El carisma del dalái lama y el auge en Occidente de religiones orientales como el budismo nos sugieren esa imagen del tibetano como un amante de la paz y el buen rollo. Aunque haya Gobiernos en países de mayoría budista como los de Birmania o Sri Lanka que, por su mano dura, desmienten el estereotipo, en las montañas indias de Dharamsala esa imagen se confirma. Aún existe, por ejemplo, la banda de música ambulante que el dalái lama creó nada más llegar a la India con la intención de hacer proselitismo entre las poblaciones indias: a través de la música, les enseñaban sus costumbres y les explicaban que estaban siendo reprimidos por China. La banda es ahora mucho más que una banda. Su heredera es el Instituto Tibetano de Artes Escénicas: una escuela encajada en las faldas del Himalaya para que los niños tibetanos no olviden de dónde vienen.
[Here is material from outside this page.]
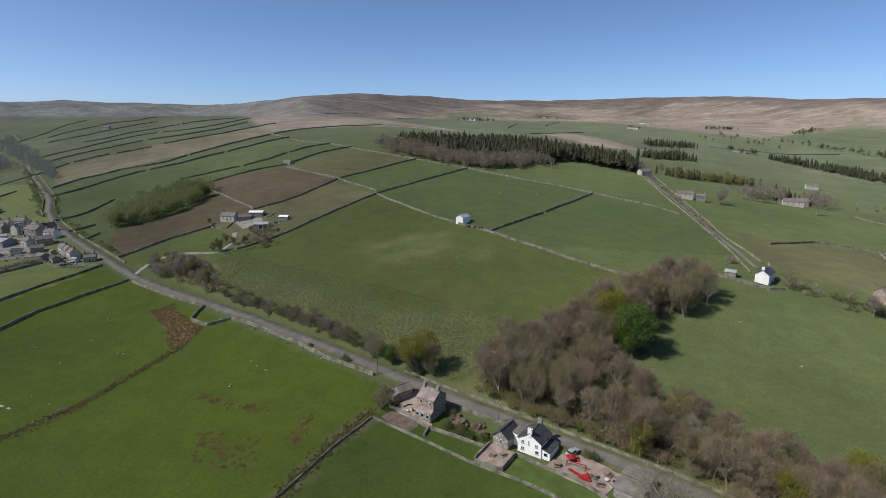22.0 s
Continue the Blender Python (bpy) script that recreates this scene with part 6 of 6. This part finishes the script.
# sheep
s0 = new("sheep")
tagged(s0, "cream-fleeced sheep grazing in the pasture", "sheep", "grazing sheep")
bm = bmesh.new()
bmesh.ops.create_icosphere(bm, subdivisions=2, radius=1)
for v in bm.verts:
    n = 1 + noise.noise(v.co * 3) * 0.12
    v.co = Vector((v.co.x * 0.58 * n, v.co.y * 0.3 * n, 0.62 + v.co.z * 0.3 * n))
part("fleece", bm, FLEECE, s0)
bm = bmesh.new()
bmesh.ops.create_icosphere(bm, subdivisions=1, radius=1, matrix=pose(0.68, 0, 0.55, 0, 35, 0) @ Matrix.Diagonal((0.2, 0.1, 0.12, 1)))
part("head", bm, FLEECE, s0)
for u in (-0.35, 0.35):
    for v in (-0.14, 0.14):
        part("leg", boxes((u - 0.04, u + 0.04, v - 0.04, v + 0.04, -0.05, 0.4)), PAINT_DARK, s0)
SHEEP = [(-323, 182), (-314, 185), (-311, 185), (-308, 156), (-309, 143), (-296, 172), (-284, 157), (-273, 173), (-262, 142), (-252, 144), (-258, 121), (-216, 197), (-210, 197), (-213, 185), (-245, 122), (-199, 212), (-204, 212), (-196, 264), (-116, 172), (-70, 151), (-42, 146)]
SHEEP += [(-34, 133), (-49, 126), (-33, 122), (-20, 125), (-8, 132), (-6, 128), (11, 140), (16, 129), (42, 156), (51, 158), (59, 142), (65, 144), (44, 167), (83, 153), (91, 155), (103, 170), (102, 151), (91, 145), (142, 186), (151, 318), (154, 311), (155, 275), (161, 274), (157, 259)]
SHEEP += [(156, 252), (144, 316), (165, 241), (-63, 297), (-33, 295), (-30, 298), (-14, 293), (-64, 252), (-11, 248), (-221, 198), (-212, 184), (6, 458), (-145, 322), (-38, 303), (-31, 299), (2, 287), (152, 516), (137, 505), (95, 430), (-85, 317), (-211, 197), (-270, 174), (-258, 420), (-240, 440), (60, 300), (70, 270)]
for x, y in SHEEP:
    m = pose(x, y, ground_at(x, y), 0, 0, TREE_RNG.uniform(0, 360)) @ Matrix.Scale(TREE_RNG.uniform(0.5, 0.72), 4)
    copy_thing(s0, m).matrix_basis = m
for o in (*s0.children_recursive, s0):
    bpy.data.objects.remove(o)

# ---- gardens by the lane ----
for pts, tall, lab in (([(-159, 205.4), (-152, 205.6), (-143.5, 204.2), (-134, 205.6), (-125, 206.4)], 1.0, "stone garden wall before the stone house"), ([(-142.5, 204.4), (-141.5, 201)], 0.9, "short stone garden wall"),
                       ([(-124.2, 208), (-124.2, 200.2), (-116, 200.8), (-116.2, 208)], 1.3, "stone retaining wall of the terrace"), ([(-116.4, 208.4), (-108.4, 208), (-99, 208.8), (-92, 207.4), (-84, 203.5), (-76, 202.4)], 1.0, "stone garden wall before the cottage terrace"),
                       ([(-168, 222.4), (-140, 223), (-110, 223.8), (-84, 224.6), (-60, 224.4)], 0.7, "stone wall on the upper side of the lane"), ([(-142, 216.2), (-128, 216.8), (-120, 217)], 1.1, "stone wall between garden and lane"), ([(-16, 206.5), (0, 208), (10, 209.4)], 1.0, "stone wall behind the forecourt"),
                       ([(23.6, 169.2), (31.2, 175.8), (26, 184.8)], 0.5, "stone wall round the farmhouse garden")):
    field_wall(pts, tall, 0.5, lab)
# red play frame
f = root("climbing_frame", -101.5, 212.8, 10, "red painted metal garden frame on the terrace", "play frame")
for u in (-2.4, 2.4):
    for v in (-0.9, 0.9):
        bm = bmesh.new()
        bmesh.ops.create_cone(bm, cap_ends=True, segments=8, radius1=0.09, radius2=0.09, depth=1.6, matrix=pose(u, v * 0.4, 0.7, 18 * (1 if v > 0 else -1), 0, 0))
        part("post", bm, PAINT_RED, f)
part("crossbar", boxes((-2.5, 2.5, -0.09, 0.09, 1.38, 1.54)), PAINT_RED, f)
f = root("red_bench", -100.0, 210.6, -12, "long low red painted bench on the terrace", "bench")
part("seat", boxes((-2.8, 2.8, -0.4, 0.4, 0.42, 0.56)), PAINT_RED, f)
for u in (-2.4, 0, 2.4):
    part("leg", boxes((u - 0.1, u + 0.1, -0.3, 0.3, -0.1, 0.42)), PAINT_RED, f)
f = root("red_parasol", -103.8, 214.6, 0, "low red garden parasol beside the cottage", "parasol")
bm = bmesh.new()
bmesh.ops.create_cone(bm, cap_ends=True, segments=10, radius1=1.3, radius2=0.05, depth=0.7, matrix=Matrix.Translation((0, 0, 1.5)))
part("canopy", bm, PAINT_RED, f)
bm = bmesh.new()
bmesh.ops.create_cone(bm, cap_ends=True, segments=8, radius1=0.05, radius2=0.05, depth=1.6, matrix=Matrix.Translation((0, 0, 0.7)))
part("pole", bm, PAINT_WHITE, f)


def picnic_table(x, y, angle):
    t = root("picnic_table", x, y, angle, "weathered timber picnic table on the paving", "table", "picnic tables", ground_at(x, y) + 0.3)
    part("tabletop", boxes((-0.9, 0.9, -0.38, 0.38, 0.7, 0.76)), WOOD, t)
    for v in (-0.75, 0.75):
        part("bench", boxes((-0.9, 0.9, v - 0.14, v + 0.14, 0.42, 0.47)), WOOD, t)
    for u in (-0.65, 0.65):
        part("trestle", boxes((u - 0.04, u + 0.04, -0.8, 0.8, 0.34, 0.41), (u - 0.04, u + 0.04, -0.3, -0.2, -0.2, 0.7), (u - 0.04, u + 0.04, 0.2, 0.3, -0.2, 0.7)), WOOD, t)


for x, y, a in ((-121, 204.4, 10), (-118.6, 206, 60), (-96.5, 212, 0), (-94.4, 210.4, 30), (-94, 214.6, 80), (-105.6, 210.4, 20)):
    picnic_table(x, y, a)
CRATE_MATS = [PALE_STONE, BOARD_GREY, WOOD, SHEET_GREY, PAINT_DARK]
k = 0
for x, y, n, r in ((-88, 206.4, 9, 3.2), (-82, 206, 6, 2.2), (57, 200, 22, 3.4), (52, 194, 20, 2.6), (55, 204, 12, 2.4), (59, 194.6, 10, 2.0), (-470, 190, 16, 9.0), (-456, 186, 14, 8.0), (-430, 201, 14, 9.0), (-415, 204, 10, 6.0), (-480, 206, 10, 7.0), (-650, 206, 16, 12.0), (-92, 212.6, 8, 2.2), (-88, 203.4, 8, 2.4), (67, 187, 8, 2.2), (-154, 207.6, 6, 2.0), (-160, 208, 6, 2.2), (-40, 200.8, 4, 1.6), (-352, 300, 8, 4.0), (-368, 309, 8, 4.0), (-14, 172, 5, 2.0), (-8, 203.4, 3, 2.0), (-500, 196, 12, 12.0), (-450, 195, 8, 6.0)):
    rng = np.random.RandomState(int(n * 100 + r * 10))
    for _ in range(n):
        a, d = rng.uniform(0, 6.283), r * math.sqrt(rng.uniform(0, 1))
        px, py = x + math.cos(a) * d, y + math.sin(a) * d
        w, l, h_ = rng.uniform(0.3, 0.9), rng.uniform(0.5, 1.5), rng.uniform(0.3, 1.0)
        c = root("crate", px, py, rng.uniform(0, 180), "weathered crate among yard clutter", "crate", "yard clutter")
        part("box", boxes((-l / 2, l / 2, -w / 2, w / 2, -0.15, h_)), CRATE_MATS[k % 5], c)
        part("lid", boxes((-l / 2 - 0.03, l / 2 + 0.03, -w / 2 - 0.03, w / 2 + 0.03, h_ + 0.002, h_ + 0.06)), CRATE_MATS[(k + 2) % 5], c)
        k += 1


# ---- rough grass, rushes and bracken ----


def tufts(name, places, size, tall, mat, label, blades=7, seed=3):
    """Tufts of blades standing on the ground."""
    rng = np.random.RandomState(seed)
    p = np.repeat(np.array(places, float), blades, 0)
    n = len(p)
    p = p + rng.normal(0, size * 0.5, (n, 2))
    z = heights(p[:, 0], p[:, 1]) + (noise_at(p[:, 0], p[:, 1], 23, 1) - 0.5) * 0.7
    a = rng.uniform(0, 6.283, n)
    w = size * rng.uniform(0.3, 0.7, n)
    lean = rng.normal(0, 0.35, (n, 2)) * tall
    h_ = tall * rng.uniform(0.5, 1.2, n)
    V = np.stack([np.stack([p[:, 0] - np.cos(a) * w, p[:, 1] - np.sin(a) * w, z - 0.05], 1), np.stack([p[:, 0] + np.cos(a) * w, p[:, 1] + np.sin(a) * w, z - 0.05], 1), np.stack([p[:, 0] + lean[:, 0], p[:, 1] + lean[:, 1], z + h_], 1)], 1)
    return tagged(new(name, mesh_of(name, V.reshape(-1, 3), np.arange(3 * n).reshape(-1, 3), mat)), label, "grass", kind="stuff")


STRAW = leaf_material("pale_dry_grass", (0.33, 0.335, 0.185), 0.45)
ROUGH = leaf_material("rank_green_grass", (0.3, 0.335, 0.15), 0.55)
BRACKEN = leaf_material("dead_brown_bracken", (0.33, 0.215, 0.115), 0.4)
SEDGE = leaf_material("brown_green_rushes", (0.22, 0.20, 0.085), 0.4)
rng_t = np.random.RandomState(21)
q = spots([(-335, 250), (-283, 226), (-150, 226), (-142, 250), (-150, 272), (-330, 262)], 11000, 80)
q = q[rng_t.uniform(0, 1, len(q)) < np.clip((272 - q[:, 1]) / 36, 0.05, 1) * (noise_at(q[:, 0], q[:, 1], 14, 4) > 0.25)]
tufts("tussock_grass", q, 0.3, 0.3, STRAW, "pale dry tussocks on the slope above the lane", 7)
q = spots([(-335, 250), (-283, 226), (-150, 226), (-140, 250), (-146, 270), (-330, 258)], 20000, 180)
tufts("rank_grass", q, 0.32, 0.2, ROUGH, "rank green grass between the tussocks", 5, 14)
q = spots([(-246, 284), (-215, 280), (-196, 296), (-214, 310), (-240, 304)], 900, 81)
tufts("tussock_grass", q, 0.3, 0.22, STRAW, "pale dry tussocks on the open slope", 4, 4)
q = np.concatenate([spots([(-306, 200), (-303, 210), (-292, 206), (-283, 205), (-272, 203), (-263, 203), (-258, 194), (-254, 186), (-265, 188), (-275, 193), (-282, 196), (-290, 196)], 1000, 82), along([(-256, 188), (-251, 172), (-247, 158), (-242, 150), (-239, 138), (-240, 125), (-239, 100)], 260, 2.6, 83)])
tufts("dead_bracken", q, 0.4, 0.5, BRACKEN, "dead brown bracken and rushes in a wet gully", 6, 5)
q = np.concatenate([spots([(-199, 166), (-178, 174), (-167, 163), (-186, 156)], 90, 84), along([(-192, 182), (-214, 176)], 60, 3, 85), along([(-170, 178), (-176, 188)], 40, 3, 86)])
tufts("dead_bracken", q, 0.8, 0.28, BRACKEN, "brown rush clumps in the pasture", 10, 6)
q = np.concatenate([along([(-256, 190), (-251, 172), (-247, 158), (-243, 143), (-241, 125), (-239, 100)], 520, 2.0, 87), along([(-162, 200), (-160, 184), (-157, 170), (-154, 158)], 420, 3.6, 88), along([(-318, 280), (-338, 258)], 60, 4, 89), along([(-330, 268), (-290, 226)], 40, 4, 90)])
tufts("rushes", q, 0.5, 0.55, SEDGE, "rough rushes along a ditch", 6, 7)
for i, (x, y) in enumerate(np.concatenate([along([(-255, 180), (-246, 152), (-241, 128)], 22, 2.0, 91), along([(-190, 213.2), (-250, 213.4)], 10, 0.8, 92), along([(-63, 186), (-58, 186)], 9, 1.6, 93)])):
    heap(float(x), float(y), 0.5, 0.35, STONE, "pale fieldstone in the rough grass", "boulder", i + 50)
Esta es otra fase de la experiencia refugiada: la de una comunidad que no piensa en volver a corto plazo y que ha construido su arquitectura política, económica y cultural en el exilio.

Un colorido arco budista da paso al instituto, rodeado de montaña y eco, con un patio dominado por una pista de fútbol sala con porterías pequeñas, casi de hockey. Hoy el profesor, que es alemán, anima a los alumnos a confiar en el otro. Deben correr con los ojos cerrados, sin miedo a chocar contra nada. El maestro los agarra por la cintura antes de que se den un tortazo contra las porterías. Uno de los niños tuerce tanto la trayectoria —se va al córner, a la línea de banda, no sabe adónde va— que todos empiezan a reír invadidos por la histeria.

—¡Tiene trece años! —dice el profesor—. Es muy pequeño. Vamos, un aplauso.

Los niños no pueden parar de reír, pero sus aplausos tapan las carcajadas.